Taekwondo hat sich weiterentwickelt, und ich glaube, dass es sich weiter entwickeln wird, deshalb bin ich zuversichtlich, dass ich unterrichten kann, ohne das Lernen zu vernachlässigen.

Taekwondo Aktuell: Was waren Ihre größten Erfolge in der Tschechischen Republik – worauf sind Sie persönlich besonders stolz?

Lee Youn-jae: Als ich in die Tschechische Republik kam, gab es in den meisten Dojos kein Poomsae, sondern nur Kyorugi-Wettkampftraining.  Obwohl es in der Tschechischen Republik viele regionale Kyorugi-Turniere gab, war die Anzahl der Poomsae-Turniere weniger als die Hälfte davon. Ich bin stolz darauf, dass jetzt viele regionale Poomsae-Wettkämpfe als Ergebnis regelmäßiger lokaler Seminare stattgefunden haben.

Taekwondo Aktuell: Wie ist die allgemeine Situation des Taekwondo in der Tschechischen Republik heute?

Lee Youn-jae: Seit der Gründung unseres WT-Taekwondo-Verbandes in der Tschechischen Republik im Jahr 1993 hat sich viel getan, aber es stimmt, dass Taekwondo bei den Menschen immer noch nicht sehr bekannt ist. Da in der Tschechischen Republik alle sportlichen Aktivitäten auf den Sportunterricht ausgerichtet sind, unterstützt die Regierung die Vereine, und fast alle Taekwondo-Lehrer sind nicht hauptberuflich Lehrer.

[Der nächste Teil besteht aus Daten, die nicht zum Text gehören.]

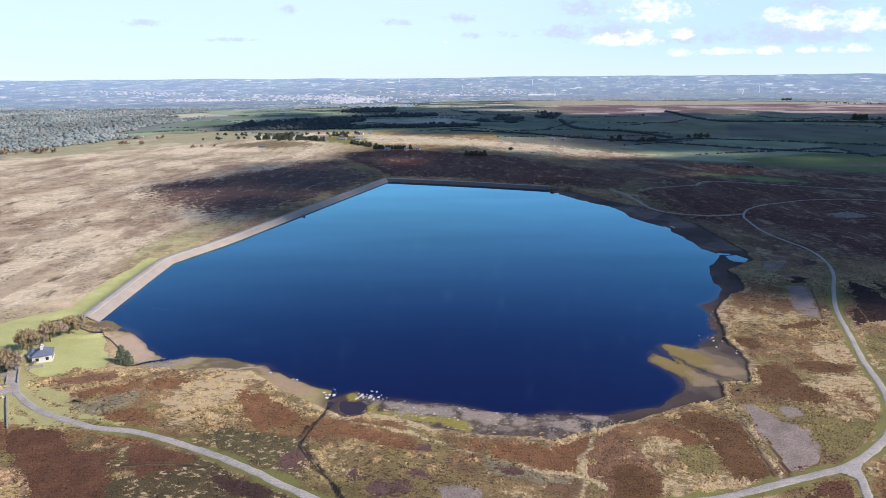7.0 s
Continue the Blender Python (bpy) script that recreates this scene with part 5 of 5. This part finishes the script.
bridge = new("bridge")
bridge.matrix_basis = pose(-197.4, 224.4, ground_z(-197, 224), 0, 0, 30)
part("deck", boxed((3.4, 13, 0.5), (0, 0, 0.02)), TRACK, bridge)
for sx in (-1, 1):
    wallpart = part("parapet", boxed((0.35, 13, 0.7), (sx * 1.75, 0, 0.55), 0, 0.06), WALLSTONE, bridge)
    part("coping", boxed((0.48, 13.2, 0.14), (sx * 1.75, 0, 0.96), 0, 0.03), COPING, wallpart)
    for sy in (-1, 1):
        part("pillar", boxed((0.6, 0.6, 1.2), (sx * 1.8, sy * 6.6, 0.6), 0, 0.08), COPING, bridge)
tagged(bridge, "narrow stone bridge with parapets over the spillway", "bridge")

tower = new("valve_tower")
tower.matrix_basis = pose(-152.5, 529.5, 0, 0, 0, 18)
part("body", boxed((1.4, 1.4, 2.8), (0, 0, 0.0), 0, 0.1), WALLSTONE, tower)
part("roof", roof_mesh(1.4, 1.4, 1.4, 0.4, 0.8, 0.1), SLATE, tower)
part("walkway", boxed((4.0, 0.7, 0.16), (-2.4, 0, 1.3)), TIMBER, tower)
tagged(tower, "small dark stone valve tower with a walkway to the dam", "tower")


def buoy(x, y):
    thing = new("buoy")
    thing.matrix_basis = pose(x, y, 0)
    bm = bmesh.new()
    lump(bm, (0, 0, 0.08), 0.24, 0.8, 2, 0.02)
    part("float", bm, WHITE, thing, smooth_faces=True)
    bm = bmesh.new()
    limb(bm, (0, 0, 0.3), (0, 0, 0.55), 0.05, 0.05)
    part("ring", bm, TIMBER, thing)
    tagged(thing, "round white mooring buoy floating on the water", "buoy", "mooring buoys")


for x, y in ((-182.3, 308.5), (-174.5, 305.9)):
    buoy(x, y)

marker = new("marker_post")
marker.matrix_basis = pose(47.5, 196.5, ground_z(47.5, 196.5))
bm = bmesh.new()
limb(bm, (0, 0, -0.3), (0, 0, 1.3), 0.06, 0.06)
part("post", bm, ORANGE, marker)
part("board", boxed((0.6, 0.1, 0.5), (0, 0, 1.3), 20), ORANGE, marker)
tagged(marker, "small orange marker post in the heather", "marker")

# ---- far town and wind turbines ----
def town(centre, wide, deep, count, seed):
    g = np.random.default_rng(seed)
    x, y = g.normal(centre[0], wide, count), g.normal(centre[1], deep, count)
    z = land_height(x.copy(), y.copy())[0]
    s = g.uniform(2.2, 4.2, count)
    shape = [(-1, -0.7, 0), (1, -0.7, 0), (1, 0.7, 0), (-1, 0.7, 0), (-1, -0.7, 0.9), (1, -0.7, 0.9), (1, 0.7, 0.9), (-1, 0.7, 0.9), (-1, 0, 1.5), (1, 0, 1.5)]
    faces = [(0, 1, 5), (0, 5, 4), (1, 2, 6), (1, 6, 5), (2, 3, 7), (2, 7, 6), (3, 0, 4), (3, 4, 7), (4, 5, 9), (4, 9, 8), (6, 7, 8), (6, 8, 9), (5, 6, 9), (7, 4, 8)]
    tone = np.clip(g.normal(0.42, 0.16, (count, 1)), 0.2, 0.85) * np.array([[1.0, 0.93, 0.88]])
    return np.stack([x, y, z], -1), np.stack([s * g.uniform(0.9, 2.2, count), s, s], -1), tone, shape, faces


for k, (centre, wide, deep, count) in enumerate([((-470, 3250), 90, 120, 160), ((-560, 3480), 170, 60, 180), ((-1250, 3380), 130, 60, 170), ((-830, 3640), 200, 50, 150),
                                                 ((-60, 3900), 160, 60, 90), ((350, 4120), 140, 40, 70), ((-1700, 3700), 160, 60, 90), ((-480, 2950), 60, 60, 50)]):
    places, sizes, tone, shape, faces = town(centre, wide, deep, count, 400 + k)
    ob = scatter_mesh("far_houses", shape, faces, places, sizes, None, HAZY_BRICK, 0.0, 500 + k, False)
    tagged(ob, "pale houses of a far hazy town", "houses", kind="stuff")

for x, y, turn, l in ((470, 3800, 82, 100), (560, 3900, 95, 130), (20, 3950, 88, 90)):
    tagged(cottage("warehouse", x, y, turn, 34, l, 9, 3, 0.1, SHED, SHED, "long white warehouse on a far estate", (1, 1)), category="warehouse", group="far warehouses")

TURBINE = material("white_turbine", (0.85, 0.85, 0.85), 0.5, 1.0, 0.03, 0.0)
for x, y, h in ((567, 3700, 27), (72, 4170, 26), (545, 4500, 26), (1640, 3790, 26), (1760, 3850, 26), (-350, 4600, 26)):
    thing = new("wind_turbine")
    thing.matrix_basis = pose(x, y, ground_z(x, y), 0, 0, rng0.uniform(-40, 40))
    bm = bmesh.new()
    limb(bm, (0, 0, -1), (0, 0, h), 1.9, 1.2)
    part("tower", bm, TURBINE, thing)
    part("nacelle", boxed((2.4, 5, 2.4), (0, -0.5, h + 0.8), 0, 0.3), TURBINE, thing)
    phase = rng0.uniform(0, 2)
    for k in range(3):
        a = phase + k * 2.094
        bm = bmesh.new()
        limb(bm, (0, -3.4, h + 0.8), (math.cos(a) * h * 0.5, -3.4, h + 0.8 + math.sin(a) * h * 0.5), 1.1, 0.3, 4)
        part("blade", bm, TURBINE, thing)
    tagged(thing, "tall white wind turbine on a far hill", "wind turbine", "far wind turbines")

In der Tschechischen Republik gibt es etwa 59 Taekwondo-Schulen, und etwa 30 Lehrer unterrichten.

Taekwondo wird jedoch allmählich in der Bevölkerung bekannt und anerkannt, da wir bei internationalen Wettbewerben wie Kyorugi und Poomsae Preise gewinnen.

Taekwondo Aktuell: Was sind die Stärken und vielleicht auch die Probleme von Taekwondo in der Tschechischen Republik?

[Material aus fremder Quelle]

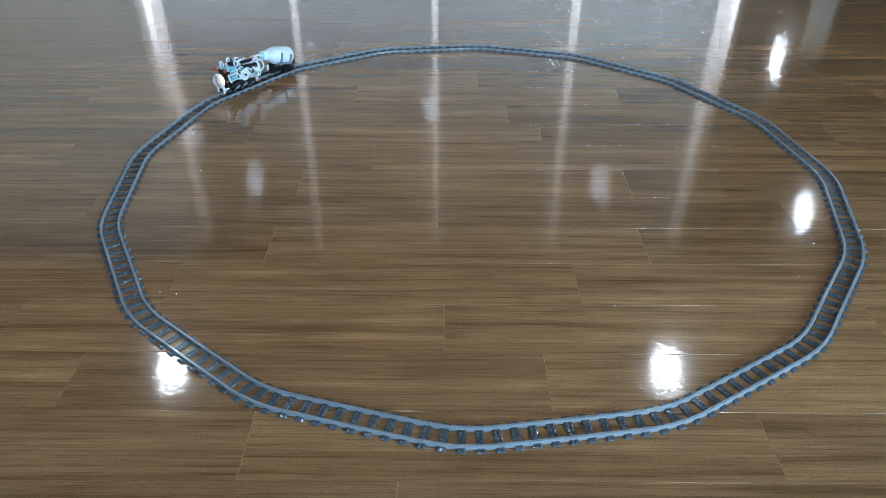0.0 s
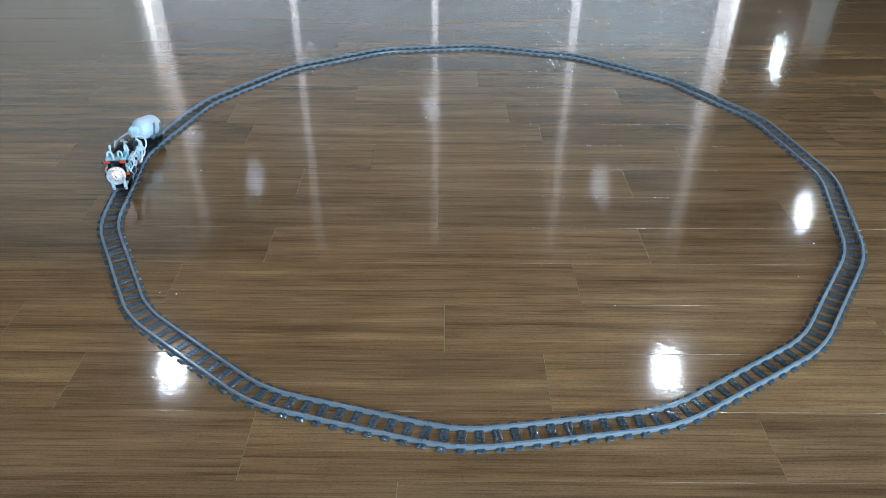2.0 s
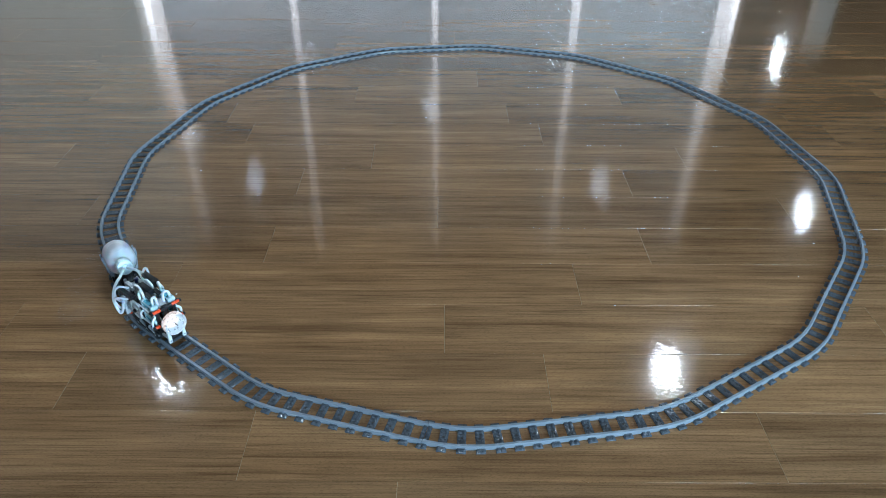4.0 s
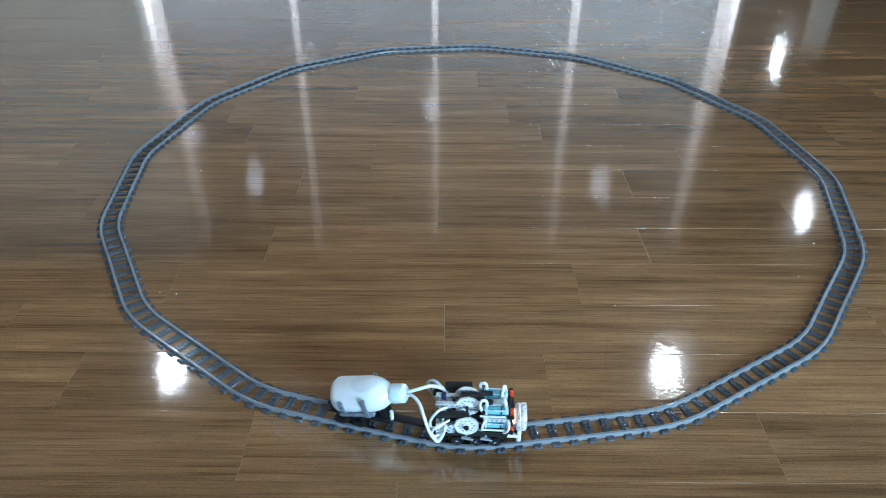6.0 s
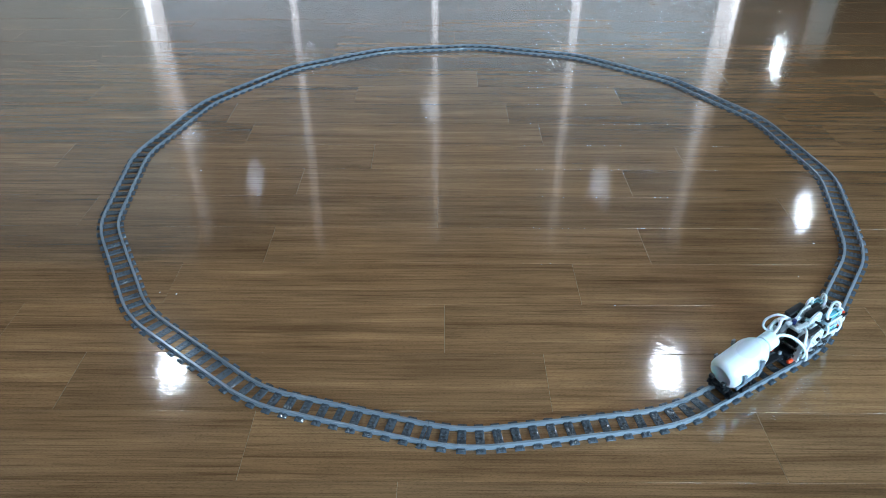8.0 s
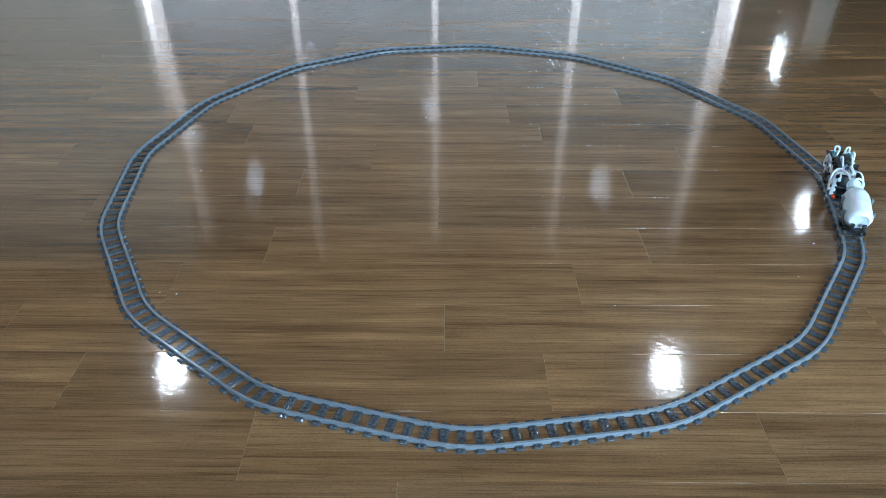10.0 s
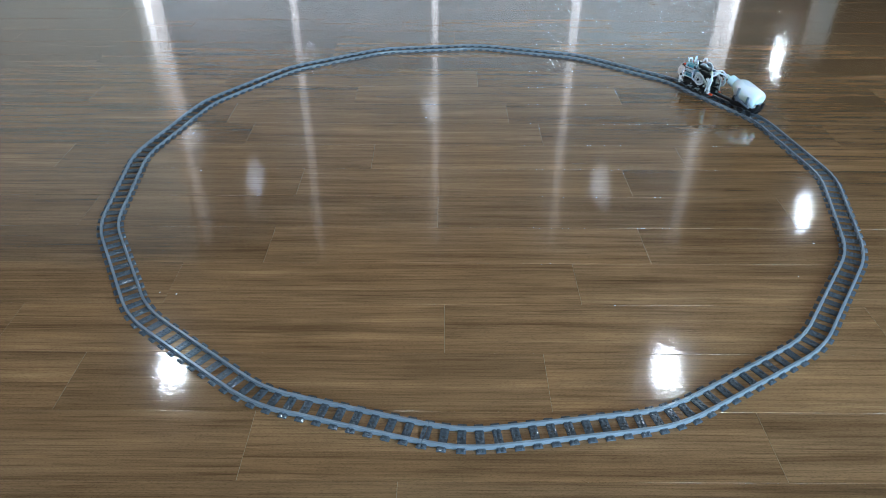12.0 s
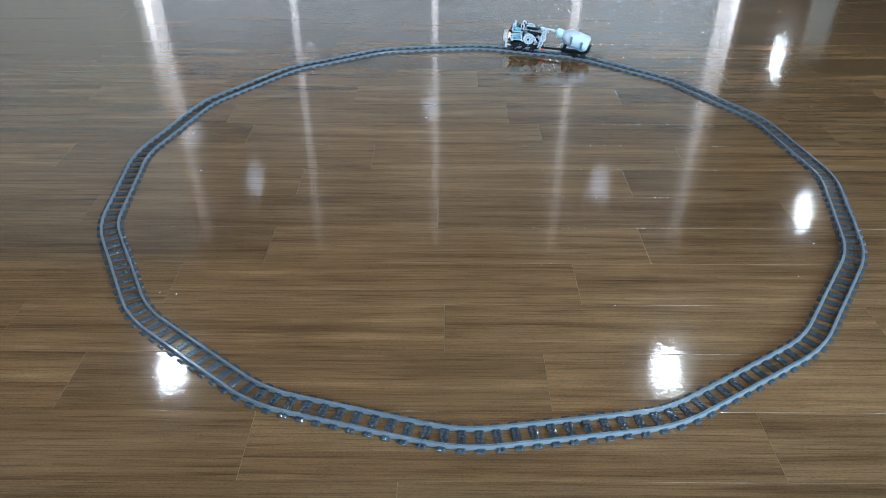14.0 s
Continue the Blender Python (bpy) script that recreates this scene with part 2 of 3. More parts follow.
slab("wall_north", (X0, GLASS_Y, -0.012), (GX0, GLASS_Y + 0.14, CEILING), PLASTER, "plain white wall beside the glazed partition")
# south wall with the daylight window
slab("wall_south_1", (X0, Y0 - 0.15, -0.06), (1.3, Y0, CEILING), DARK_WALL, "plain dark brown wall behind the viewer")
slab("wall_south_2", (4.7, Y0 - 0.15, -0.06), (X1, Y0, CEILING), DARK_WALL, "plain dark brown wall behind the viewer")
slab("wall_south_3", (1.3, Y0 - 0.15, -0.06), (4.7, Y0, 0.48), DARK_WALL, "plain dark brown wall below the window")
slab("wall_south_4", (1.3, Y0 - 0.15, 1.72), (4.7, Y0, CEILING), DARK_WALL, "plain dark brown wall above the window")

slab("wall_pier", (5.05, Y1 - 0.16, -0.012), (5.32, Y1, CEILING), PLASTER, "pale plaster pier against the far wall")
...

Lee Youn-jae:  Als ein Land, das historisch gesehen von den Nachbarländern bedroht wurde, ist Tschechien ein Land mit großem Interesse und Leidenschaft für das Training der Kampfkünste. Taekwondo ist eine moderne Kampfsportart, die die Tschechen wollen, und wir freuen uns auf ihre Entwicklung. Das Bedauerliche ist, dass, wie ich bereits sagte, diejenigen, die Taekwondo praktizieren wollen, für einen geringen Betrag – etwa 100 Euro für sechs Monate – ohne finanzielle Belastung lernen können, aber um ein Dojo zu betreiben, muss man normalerweise eine Schulsporthalle mieten. Selbst wenn sie es wollen, haben sie Schwierigkeiten, ihre Fähigkeiten zu verbessern, weil sie unter eingeschränkten Bedingungen trainieren müssen, wie z.B. begrenzte Zeit, Ort und Trainingsumgebung.

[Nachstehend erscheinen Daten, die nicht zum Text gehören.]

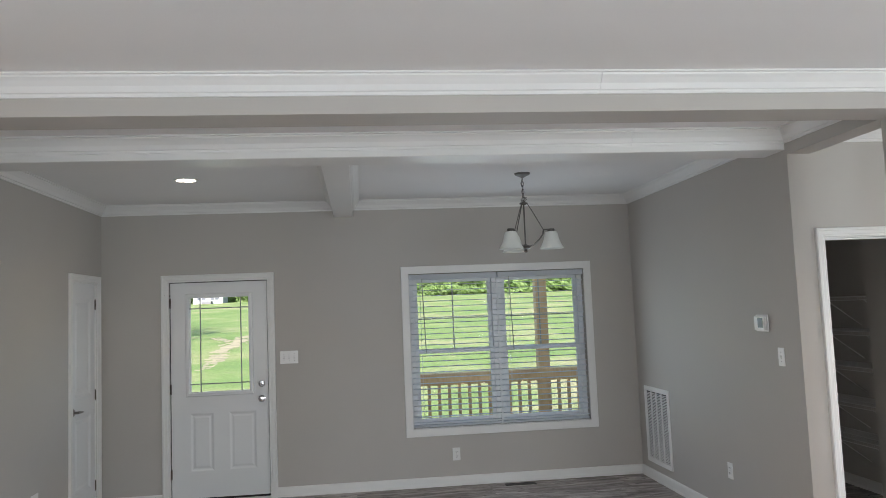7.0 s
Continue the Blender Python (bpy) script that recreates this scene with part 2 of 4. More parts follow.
GRASS = grass_material()
DARKPANE = painted("dark window glass", (0.10, 0.11, 0.13), 0.35, 3, 0.2, 0.0)
DIRT = painted("bare clay track", (0.28, 0.25, 0.16), 0.95, 8, 0.8, 0.25)


def leaf_material(name, dark, light):
    m = mat(name, light, 0.6)
    g = m.node_tree.nodes.new("ShaderNodeNewGeometry")
    r = ramp(m, g.outputs["Random Per Island"], [(0.0, dark), (1.0, light)])
    link(m, r.outputs[0], shader(m).inputs["Base Color"])
    tr = m.node_tree.nodes.new("ShaderNodeBsdfTranslucent")
    link(m, r.outputs[0], tr.inputs["Color"])
    mx = m.node_tree.nodes.new("ShaderNodeMixShader")
    mx.inputs[0].default_value = 0.6
    link(m, shader(m).outputs[0], mx.inputs[1])
    link(m, tr.outputs[0], mx.inputs[2])
    link(m, mx.outputs[0], m.node_tree.nodes["Material Output"].inputs["Surface"])
    return m


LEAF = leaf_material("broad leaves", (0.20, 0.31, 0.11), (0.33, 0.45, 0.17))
# A lighter copy of LEAF: sunlight on the side woods is put into its colour.
SUNLIT = leaf_material("broad leaves with sunlight in the colour", (0.30, 0.42, 0.16), (0.42, 0.54, 0.24))
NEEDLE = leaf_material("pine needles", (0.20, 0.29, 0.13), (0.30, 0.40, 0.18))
REDMETAL = painted("red painted metal", (0.50, 0.025, 0.03), 0.45, 30, 0.1, 0.1)
# Paler than the walls: the roof's reflection is mixed into its red.
REDROOF = painted("red metal roof with reflected light in its colour", (0.56, 0.13, 0.13), 0.4, 30, 0.1, 0.1)
GREYMETAL = painted("blue grey metal", (0.17, 0.225, 0.26), 0.5, 30, 0.1, 0.1)
WHITESIDE = painted("white siding", (0.45, 0.46, 0.47), 0.6, 30, 0.1, 0.04)
SHINGLE = painted("grey shingles", (0.16, 0.16, 0.17), 0.9, 20, 0.4, 0.2)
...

Taekwondo Aktuell: Bekommen Sie Unterstützung von anderen Seiten, wie der koreanischen Botschaft, koreanischen Firmen oder anderen?

Lee Youn-jae: Ja, von 2013 bis heute wurde der Korean Ambassador’s Cup jedes Jahr abgehalten, und wir haben jedes Jahr verschiedene Unterstützungen erhalten.

Taekwondo Aktuell: Was sind Ihre Ziele, Ideen und Pläne für zukünftige Aktivitäten?

Lee Youn-jae: Ich habe fünf Jahre lang hart als Kukkiwon Dispatch Master gearbeitet, aber ich denke, dass es noch viel mehr zu tun gibt, um die Entwicklung von Taekwondo in der Tschechischen Republik voranzutreiben.

Durch die Entwicklung verschiedener Programme und Aktivitäten werde ich versuchen, die Vorzüge des Taekwondo in den lokalen Studios, die ich noch nicht besucht habe, im Detail zu lehren, damit mehr Menschen unseren Sport ausüben und lieben können. Darüber hinaus ist es mein Ziel, die nächste Generation von Poomsae-Kämpfern zu fördern und ihnen zu helfen, ihre Fähigkeiten zu verbessern, indem sie kontinuierlich mit koreanischen Poomsae-Teams interagieren, was ihnen bisher nicht möglich war, und gute Ergebnisse bei internationalen Wettkämpfen zu erzielen.

Taekwondo Aktuell: Möchten Sie unseren Lesern und der Taekwondo-Gemeinschaft noch etwas mitteilen?

Lee Youn-jae: Unser WT-Taekwondo ist eine großartige Kampfkunst, die nicht mit anderen Kampfsportarten verglichen werden kann. Durch die Bemühungen großer Senior- und Junior-Instruktoren wurden viele Fortschritte erzielt. Es ist jedoch auch wichtig, diese Entwicklung aufrechtzuerhalten. Ich hoffe, dass alle Taekwondo-Sportler, die Taekwondo unterrichten und praktizieren, dies nicht vergessen werden.